There is, however, cause for renewed optimism about the resurgence of Black Nationalism as a force to be reckoned with. After the long sojourn of the post-Black Power “wilderness years,” Black Nationalists are regrouping. The dynamics of the Black Nationalist project is finally turning in our favor.
We are entering the twilight years of the Garveyite and Pan-Africanist ideological dominance of the Black Nationalist movement since the 1920’s. Over the past five decades, Black people have attained new levels of cultural and intellectual sophistication that will render the allure of Pan-Africanism and their Afrocentrists offspring far less attractive in the days ahead.

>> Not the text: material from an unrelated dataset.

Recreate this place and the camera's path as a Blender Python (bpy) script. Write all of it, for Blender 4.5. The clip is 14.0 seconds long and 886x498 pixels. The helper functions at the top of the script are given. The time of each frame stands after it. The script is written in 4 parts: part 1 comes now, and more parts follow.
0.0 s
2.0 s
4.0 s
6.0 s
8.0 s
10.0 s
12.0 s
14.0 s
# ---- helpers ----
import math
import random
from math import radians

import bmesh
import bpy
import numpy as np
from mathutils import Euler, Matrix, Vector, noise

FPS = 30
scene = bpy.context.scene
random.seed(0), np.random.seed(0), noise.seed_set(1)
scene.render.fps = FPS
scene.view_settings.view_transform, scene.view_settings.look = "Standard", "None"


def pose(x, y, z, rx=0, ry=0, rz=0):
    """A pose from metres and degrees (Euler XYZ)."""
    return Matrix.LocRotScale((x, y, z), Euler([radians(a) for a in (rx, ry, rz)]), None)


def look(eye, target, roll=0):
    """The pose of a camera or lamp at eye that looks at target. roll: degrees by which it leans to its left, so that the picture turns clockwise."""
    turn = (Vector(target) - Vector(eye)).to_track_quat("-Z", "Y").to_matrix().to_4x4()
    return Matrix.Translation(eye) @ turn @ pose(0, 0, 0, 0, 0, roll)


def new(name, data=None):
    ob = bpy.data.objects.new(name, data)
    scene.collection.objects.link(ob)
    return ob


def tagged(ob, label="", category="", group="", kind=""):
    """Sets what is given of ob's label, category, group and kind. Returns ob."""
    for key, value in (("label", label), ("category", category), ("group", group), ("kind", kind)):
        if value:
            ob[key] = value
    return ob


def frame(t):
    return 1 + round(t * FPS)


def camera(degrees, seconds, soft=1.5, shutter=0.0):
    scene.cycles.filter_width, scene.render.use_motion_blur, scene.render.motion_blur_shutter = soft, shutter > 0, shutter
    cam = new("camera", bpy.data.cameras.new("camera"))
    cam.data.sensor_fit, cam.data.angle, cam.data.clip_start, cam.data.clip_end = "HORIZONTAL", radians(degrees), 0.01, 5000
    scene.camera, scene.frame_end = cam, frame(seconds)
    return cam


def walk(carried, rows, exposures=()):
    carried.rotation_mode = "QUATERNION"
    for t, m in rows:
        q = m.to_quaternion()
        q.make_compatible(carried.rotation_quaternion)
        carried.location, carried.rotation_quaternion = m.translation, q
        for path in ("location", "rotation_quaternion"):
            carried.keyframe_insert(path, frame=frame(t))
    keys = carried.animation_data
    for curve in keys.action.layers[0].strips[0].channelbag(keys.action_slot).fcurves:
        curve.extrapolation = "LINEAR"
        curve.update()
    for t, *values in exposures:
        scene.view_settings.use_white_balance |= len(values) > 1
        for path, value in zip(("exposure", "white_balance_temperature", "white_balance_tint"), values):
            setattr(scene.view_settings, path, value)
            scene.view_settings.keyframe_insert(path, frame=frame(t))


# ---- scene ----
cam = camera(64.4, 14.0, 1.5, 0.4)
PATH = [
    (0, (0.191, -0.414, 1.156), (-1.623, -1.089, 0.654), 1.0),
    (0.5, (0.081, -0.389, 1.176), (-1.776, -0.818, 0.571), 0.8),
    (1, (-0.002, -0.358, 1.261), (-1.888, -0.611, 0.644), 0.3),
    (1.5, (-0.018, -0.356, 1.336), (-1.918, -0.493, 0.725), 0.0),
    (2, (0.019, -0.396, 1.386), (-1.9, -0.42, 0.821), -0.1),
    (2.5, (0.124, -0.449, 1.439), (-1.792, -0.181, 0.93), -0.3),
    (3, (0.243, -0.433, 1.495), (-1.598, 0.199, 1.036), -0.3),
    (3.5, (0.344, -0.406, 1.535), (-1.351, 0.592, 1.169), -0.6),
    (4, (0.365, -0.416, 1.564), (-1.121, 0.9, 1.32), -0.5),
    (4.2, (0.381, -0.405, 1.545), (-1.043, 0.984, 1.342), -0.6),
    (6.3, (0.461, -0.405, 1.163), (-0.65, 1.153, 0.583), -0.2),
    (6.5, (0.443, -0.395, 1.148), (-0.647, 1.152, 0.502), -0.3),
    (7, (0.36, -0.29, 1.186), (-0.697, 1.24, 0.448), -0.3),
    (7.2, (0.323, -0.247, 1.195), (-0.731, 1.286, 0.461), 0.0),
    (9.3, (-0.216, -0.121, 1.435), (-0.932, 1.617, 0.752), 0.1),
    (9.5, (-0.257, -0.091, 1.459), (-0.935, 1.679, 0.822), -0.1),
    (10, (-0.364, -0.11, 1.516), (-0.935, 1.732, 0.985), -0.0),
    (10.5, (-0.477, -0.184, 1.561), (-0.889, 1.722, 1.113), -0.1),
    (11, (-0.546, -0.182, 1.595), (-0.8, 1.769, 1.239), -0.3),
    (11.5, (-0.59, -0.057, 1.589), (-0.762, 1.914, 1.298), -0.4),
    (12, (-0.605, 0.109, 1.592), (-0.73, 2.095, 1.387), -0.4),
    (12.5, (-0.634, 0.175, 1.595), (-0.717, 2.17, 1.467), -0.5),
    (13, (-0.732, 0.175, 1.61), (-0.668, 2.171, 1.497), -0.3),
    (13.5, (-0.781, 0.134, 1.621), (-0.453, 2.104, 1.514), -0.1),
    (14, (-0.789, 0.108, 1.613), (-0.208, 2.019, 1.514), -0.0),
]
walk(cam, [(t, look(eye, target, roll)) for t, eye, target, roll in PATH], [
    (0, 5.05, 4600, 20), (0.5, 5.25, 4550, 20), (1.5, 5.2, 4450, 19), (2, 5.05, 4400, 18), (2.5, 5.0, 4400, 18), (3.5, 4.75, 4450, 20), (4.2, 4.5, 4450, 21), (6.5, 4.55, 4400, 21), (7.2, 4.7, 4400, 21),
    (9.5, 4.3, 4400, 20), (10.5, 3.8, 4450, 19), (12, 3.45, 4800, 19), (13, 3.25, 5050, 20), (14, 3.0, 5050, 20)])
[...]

The revolutionary impulses that will trigger the 4th Black Nationalist awakening will not come from African liberation movements, as they did in the 60’s. Nor will Blacks have to invest their emotions in Africa to feel a sense of identity. Conjuring visions of ancient Black Egyptian dynasties to validate our civilizational pedigree will increasingly be dismissed as indulgences in vanity.

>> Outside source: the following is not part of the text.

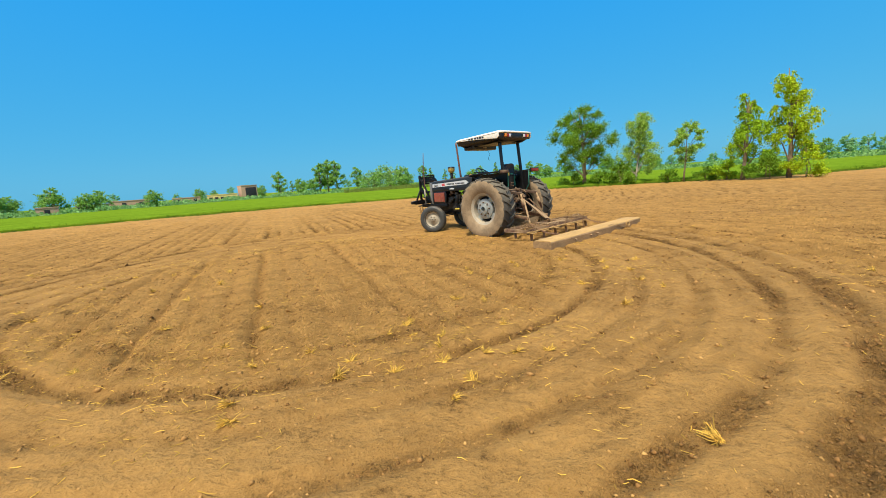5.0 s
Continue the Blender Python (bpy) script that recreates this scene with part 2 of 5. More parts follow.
GREY_SHELL = mat("dusty_grey_shell", (0.2, 0.205, 0.2), 0.5, 0.15, var=0.2, scale=5, dust=0.25)
SILVER = mat("silver_strip", (0.64, 0.68, 0.72), 0.45, 0.15, var=0.12, scale=6, dust=0.05)
WHITE = mat("white_canopy", (0.80, 0.79, 0.73), 0.4, var=0.08, scale=3, dust=0.03)
TEAL = mat("teal_paint", (0.03, 0.20, 0.15), 0.5, var=0.2, scale=8, dust=0.1)
RED_GRILL = mat("red_grille", (0.34, 0.055, 0.035), 0.5, var=0.35, scale=9, dust=0.22)
RED = mat("red_lens", (0.32, 0.025, 0.02), 0.2, var=0.1, scale=9)
AMBER = mat("amber_lens", (0.85, 0.28, 0.02), 0.2, var=0.1, scale=9)
CLEAR = mat("clear_lens", (0.75, 0.75, 0.75), 0.15, var=0.1, scale=9)
YELLOW = mat("yellow_paint", (0.65, 0.5, 0.07), 0.5, var=0.2, scale=9, dust=0.15)
OLIVE = mat("brass_filter", (0.42, 0.33, 0.09), 0.5, 0.2, var=0.25, scale=9, dust=0.1)
NAVY = mat("navy_vinyl", (0.018, 0.028, 0.05), 0.4, var=0.3, scale=8, dust=0.06)
INK = mat("dark_lettering", (0.03, 0.035, 0.05), 0.5, var=0.1)
PINK = mat("red_badge", (0.6, 0.10, 0.12), 0.45, var=0.1)
DUSTY_WOOD = mat("dust_covered_beam", (0.49, 0.31, 0.115), 0.95, var=0.24, scale=3, bump=0.3, bump_scale=22)
WOOD_SIDE = mat("old_timber", (0.32, 0.205, 0.10), 0.9, var=0.35, scale=4, bump=0.5, bump_scale=18)
CHAIN = mat("dusty_chain", (0.27, 0.15, 0.085), 0.7, 0.3, var=0.3, scale=15, dust=0.2)
TRASH = mat("dry_weed_trash", (0.24, 0.15, 0.065), 0.9, var=0.3, scale=8, island=0.4)
MUD_WALL = mat("mud_brick_wall", (0.46, 0.30, 0.22), 0.9, var=0.2, scale=0.7, bump=0.3, bump_scale=4)
YELLOW_WALL = mat("yellow_wash_wall", (0.66, 0.52, 0.22), 0.9, var=0.15, scale=0.7)
# near-black: radiator core, and painted shade for wall openings and wheel interiors
DARK_OPENING = mat("dark_opening", (0.02, 0.024, 0.035), 0.9, var=0.2)
CONCRETE = mat("pale_concrete", (0.5, 0.48, 0.45), 0.85, var=0.2, scale=2)


# ---- building blocks ----
def mesh_of(name, bm, material, smooth=None):
    me = bpy.data.meshes.new(name)
    if smooth is not None:
        for f in bm.faces:
            f.smooth = True
        for e in bm.edges:
            if len(e.link_faces) == 2 and e.calc_face_angle(0) > radians(smooth):
                e.smooth = False
    bm.to_mesh(me)
    bm.free()
    for m in (material if isinstance(material, (list, tuple)) else [material]):
        me.materials.append(m)
    return me


def thing(name, label, category, group="", kind=""):
    return tagged(new(name), label, category, group, kind)


def part(name, bm, material, parent, label="", smooth=35):
    ob = new(name, mesh_of(name, bm, material, smooth))
    ob.parent = parent
    return tagged(ob, label)


def solid(name, bm, material, label, category, group="", kind="", smooth=35):
    return tagged(new(name, mesh_of(name, bm, material, smooth)), label, category, group, kind)


def B():
    return bmesh.new()


def box(bm, lo, hi, bevel=0.012, m=None, mi=0):
    r = bmesh.ops.create_cube(bm, size=1)
    vs = r["verts"]
    for v in vs:
        v.co = Vector([lo[i] if v.co[i] < 0 else hi[i] for i in range(3)])
    fs = {f for v in vs for f in v.link_faces}
    for f in fs:
        f.material_index = mi
    if bevel:
        es = list({e for v in vs for e in v.link_edges})
        b = min(bevel, 0.45 * min(abs(hi[i] - lo[i]) for i in range(3)))
        out = bmesh.ops.bevel(bm, geom=es, offset=b, segments=2, profile=0.6, affect="EDGES")
        vs = out["verts"]
        for f in out["faces"]:
            f.material_index = mi
        vs = list({v for f in out["faces"] for v in f.verts} | {v for v in vs if v.is_valid})
    if m is not None:
        bmesh.ops.transform(bm, matrix=m, verts=[v for v in vs if v.is_valid])
    return bm


def bar(bm, a, b, w, d=None, bevel=0.006, up=(0, 0, 1)):
    """A square bar from a to b, w wide and d deep."""
    a, b = Vector(a), Vector(b)
    x = (b - a).normalized()
    u = Vector(up)
    if abs(x.dot(u)) > 0.98:
        u = Vector((1, 0, 0))
    y = u.cross(x).normalized()
    z = x.cross(y)
    m = Matrix((x, y, z)).transposed().to_4x4()
    m.translation = a
    d = w if d is None else d
    return box(bm, (0, -w / 2, -d / 2), ((b - a).length, w / 2, d / 2), bevel, m)


def tube(bm, pts, radii, n=10, cap=True):
    """A round tube along points; radii: one, or one for each point."""
    pts = [Vector(p) for p in pts]
    if not isinstance(radii, (list, tuple)):
        radii = [radii] * len(pts)
    rings, ref = [], Vector((0.31, 0.17, 0.94))
    for i, p in enumerate(pts):
        t = (pts[min(i + 1, len(pts) - 1)] - pts[max(i - 1, 0)]).normalized()
        r0 = ref if abs(t.dot(ref.normalized())) < 0.95 else Vector((1, 0, 0))
        x = t.cross(r0).normalized()
        y = t.cross(x)
        rings.append([bm.verts.new(p + radii[i] * (math.cos(2 * math.pi * k / n) * x + math.sin(2 * math.pi * k / n) * y)) for k in range(n)])
    for a, b in zip(rings, rings[1:]):
        for k in range(n):
            bm.faces.new((a[k], a[(k + 1) % n], b[(k + 1) % n], b[k]))
    if cap:
        bm.faces.new(rings[0][::-1])
        bm.faces.new(rings[-1])
    return bm


def lathe(bm, profile, n=32, axis="Y", m=None, closed=False):
    """Turns (radius, along) pairs about an axis."""
    rings = []
    for r, h in profile:
        ring = []
        for k in range(n):
            a = 2 * math.pi * k / n
            c, s = r * math.cos(a), r * math.sin(a)
            co = Vector((c, h, s)) if axis == "Y" else Vector((c, s, h))
            ring.append(bm.verts.new(m @ co if m is not None else co))
        rings.append(ring)
    pairs = list(zip(rings, rings[1:])) + ([(rings[-1], rings[0])] if closed else [])
    for a, b in pairs:
        for k in range(n):
            bm.faces.new((a[k], a[(k + 1) % n], b[(k + 1) % n], b[k]))
    if not closed:
        for ring in (rings[0], rings[-1]):
            bm.faces.new(ring)
    bmesh.ops.recalc_face_normals(bm, faces=bm.faces)
    return bm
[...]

Today's fluid environment not only underscores the importance of Black Nationalists developing a consensus theory of Black culture, but also grasping the urgency of the moment. The position that culture now occupies in America's political topography is changing. "The Cathedral" has entered a pre-revolutionary period characterized by intensifying race-based cultural warfare in which Black people and other people of color are being targeted by the authoritarian Trump regime and the White Nationalists movement. Under these conditions, a Black cultural revolution may well be a pre-condition for the development of a revolutionary struggle for a Black homeland. Such are the times we live in.